Newspapers Exposing Smith Family Mystery

If birth, marriage, and death records are the skeleton of family history, then newspapers are the flesh and muscles? I have been skeptical of newspaper research, as being something I could pursue right now given the lack of search capabilities. Additionally, I have yet to see the Columbus Dispatch and German newspapers from Columbus, Ohio in abundance online. With a vast number of ancestors in Columbus, few newspapers would be of help for me outside of Franklin County, Ohio.  I'll admit to being slightly wrong in this line of thinking.

Putting that aside, I was playing around on primarily because it's available free to use in a Family History Center. My family names are very common on my mother's line: Smith, Brown, Long, Young. Oh, yeah. Thank you so much!

Anyway, I decided to play around with this service and I was in for a bit of a shock. I have often heard my family speak of Newark, Ohio which is about 40 miles east of downtown Columbus. Looking in the Newark Advocate turned up this notice.

Newark Advocate, September 28, 1929, 6th column

Sale Lacks Bidders
The sheriff's sale of the Loumar hotel, formerly known as the Jackson hotel, in Scheidler street, and opposite the B. and O. depot, failed for want of bidders when Deputy Sheriff A.A. Bollinger offered it at public auction in the court house today. The appraised value is $12,000, and the first offer of $8,001, or two-thirds of the amount was not taken. The sale is the result of a suit filed by Andrew N. Smith against Lura S. Long and others. 
Andrew Smith and Lura Long are my relatives and I have featured them on this site before in scrapbook pages in my Grannie's heritage album. I've also used Lura as the example in my narrative writing tips. So, here's the line:

Me > Mom > Louise Eleanor Long > Lura Maud Smith > Andrew Nelson Smith.

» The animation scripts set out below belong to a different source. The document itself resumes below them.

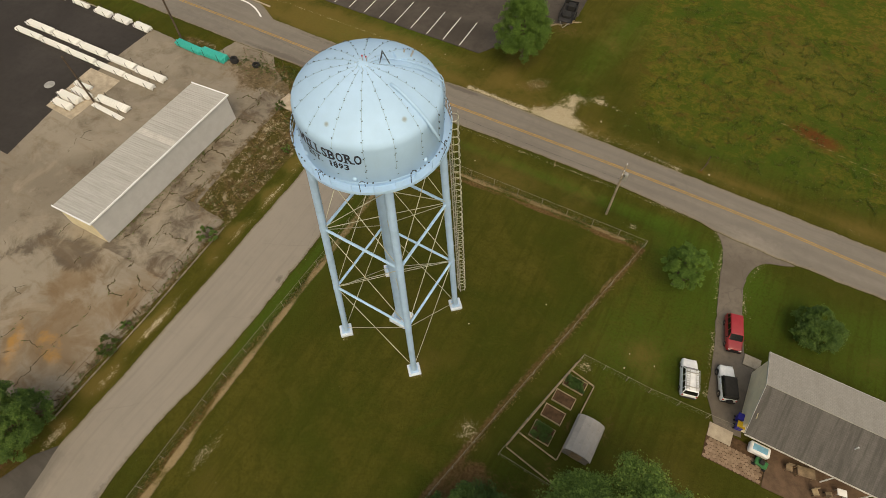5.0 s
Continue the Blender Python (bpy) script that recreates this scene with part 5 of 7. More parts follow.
vehicle("pickup_truck", "white pickup truck in a motel stall", "pickup truck", pose(-28.9, 91.4, 0.045, 0, 0, 96), "pickup", CAR_WHITE, 5.5, 1.95, 1.85)
vehicle("car", "silver sedan in a motel stall", "car", pose(-26.0, 91.6, 0.045, 0, 0, 94), "sedan", CAR_SILVER, 4.5, 1.8, 1.42)
vehicle("suv", "dark red SUV in a motel stall", "car", pose(-23.2, 91.4, 0.045, 0, 0, 91), "suv", CAR_WINE, 4.5, 1.85, 1.7)
vehicle("pickup_truck", "dark red pickup beside the store wall", "pickup truck", pose(-72.9, -16.4, 0.04, 0, 0, 82), "pickup", CAR_WINE, 5.4, 1.95, 1.85)
vehicle("suv", "white SUV in a parking stall", "car", pose(-71.8, 69.6, 0.045, 0, 0, 95), "suv", CAR_WHITE, 4.5, 1.85, 1.7)


# ---- poles and wires ----
def utility_pole(label, x, y, h, r, material, arm=True, can=False, turn=0):
    p = thing("utility_pole", label, "utility pole", pose(x, y, 0, 0, 0, turn))
    bm = bmesh.new()
    rod(bm, (0, 0, -0.5), (0, 0, h), r, 10, r * 0.7)
    part("shaft", bm, material, p)
    if arm:
        bm = bmesh.new()
        box(bm, (-0.06, -0.9, h - 0.75), (0.06, 0.9, h - 0.62), 0.01)
        a = part("crossarm", bm, material, p)
        for yy in (-0.8, -0.25, 0.3, 0.8):
            bm = bmesh.new()
            rod(bm, (0, yy, h - 0.62), (0, yy, h - 0.42), 0.045, 8)
            part("insulator", bm, WHITE, a, "pale insulator")
    if can:
        bm = bmesh.new()
        rod(bm, (0.32, 0.1, h - 2.1), (0.32, 0.1, h - 1.2), 0.24, 14)
        part("transformer", bm, STEEL, p, "grey round transformer")
        bm = bmesh.new()
        path_rod(bm, [(0.1, 0.1, h - 1.5), (0.35, -0.6, h - 1.0), (0.0, -0.8, h - 0.6)], 0.02, 4)
        part("jumper", bm, BLACK, p, "black jumper wire")
    return p


utility_pole("grey wooden utility pole with a transformer on the verge", 10.95, 46.55, 8.6, 0.15, PALEPOLE, True, True)
utility_pole("dark wooden pole standing in the works yard", -57.8, 14.0, 7.8, 0.15, POLE, False)
utility_pole("dark wooden pole among the pipe stacks", -58.5, 30.8, 7.6, 0.14, POLE, False)
tall = utility_pole("tall dark wooden utility pole by the road", -57.4, 47.0, 11.5, 0.16, POLE)
bm = bmesh.new()
rod(bm, (0, 0.1, 9.0), (-1.2, 2.9, 9.3), 0.04, 6)
arm = part("lamp_arm", bm, STEEL, tall, "grey steel lamp arm")
bm = bmesh.new()
box(bm, (-1.36, 2.75, 9.18), (-1.04, 3.3, 9.34), 0.04)
part("lamp_head", bm, STEEL, arm)
utility_pole("grey wooden pole by the lot fence", -57.0, -4.6, 8.0, 0.14, PALEPOLE, False)
bm = bmesh.new()
path_rod(bm, [(10.95 - 68.35 * t, 46.55 + 0.45 * t, 6.4 + 2.7 * t - 4.4 * t * (1 - t)) for t in (k / 24 for k in range(25))], 0.007, 4)
solo("power_line", bm, BLACK, "thin dark overhead cable between poles", "wire")


def lamp_post(label, x, y, h, material, turn):
    p = thing("street_lamp", label, "street lamp", pose(x, y, 0, 0, 0, turn))
    bm = bmesh.new()
    rod(bm, (0, 0, -0.1), (0, 0, h), 0.07, 8, 0.05)
    part("post", bm, material, p)
    bm = bmesh.new()
    rod(bm, (0, 0, 0), (0, 0, 0.12), 0.2, 10)
    part("base", bm, material, p)
    bm = bmesh.new()
    box(bm, (-0.1, -0.15, h - 0.02), (0.65, 0.15, h + 0.12), 0.03)
    part("lamp_head", bm, material, p)


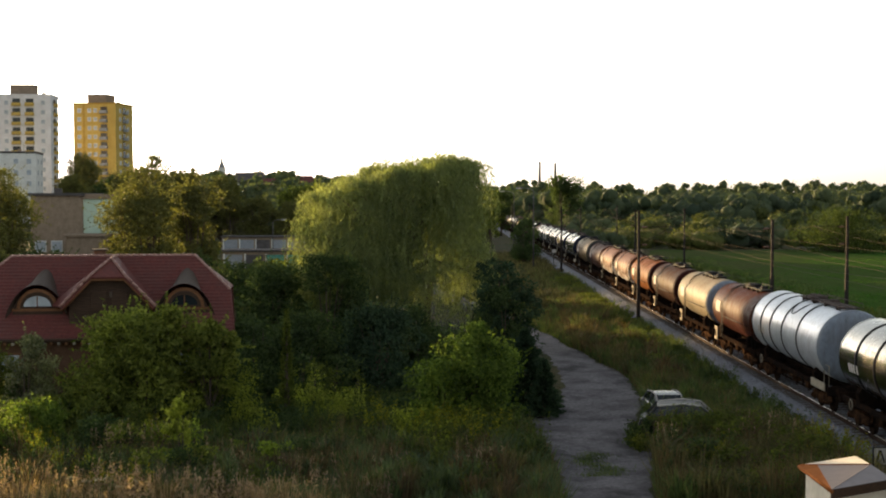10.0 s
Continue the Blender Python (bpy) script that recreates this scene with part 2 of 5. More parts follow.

So, my 2nd great-grandfather Andrew Nelson Smith filed a law suit against my great-grandmother Lura S[mith] Long over a hotel? Andrew was supposedly a barber, not a hotel owner. My great-grandmother was a homemaker, not involved in property. Her husband Harry Howard Long was a stenographer. So, how on earth did this court case come to be? Was it amicable? Was it an inheritance? And, how could a court case filed in September 1929, which could develop ill feelings, leave room for Andrew to be recorded in the 1930 US Census in the home of his daughter Lura Long and her husband Harry?

You have to love genealogy when a new discover leads to more questions than answers.


  1. I am so intrigued! What, if anything, did you find?

    1. I haven't found out much more yet. I think I'll need to hire a genealogist in the Columbus area to go to the court house to find and copy this case.

  2. I am totally curious how the Great Depression plays a role in this? I wonder if that is why there were no high bids.

    1. That is a very good question. I found a follow-up advertisement for the hotel in the summer of 1930. I believe it was still in operation. This is all so new to me and has brought up a lot of questions.

  3. I hope you solve your mystery.

    By the way, the Newark Advocate and other central Ohio newspapers have been searchable on Ancestry for a long time.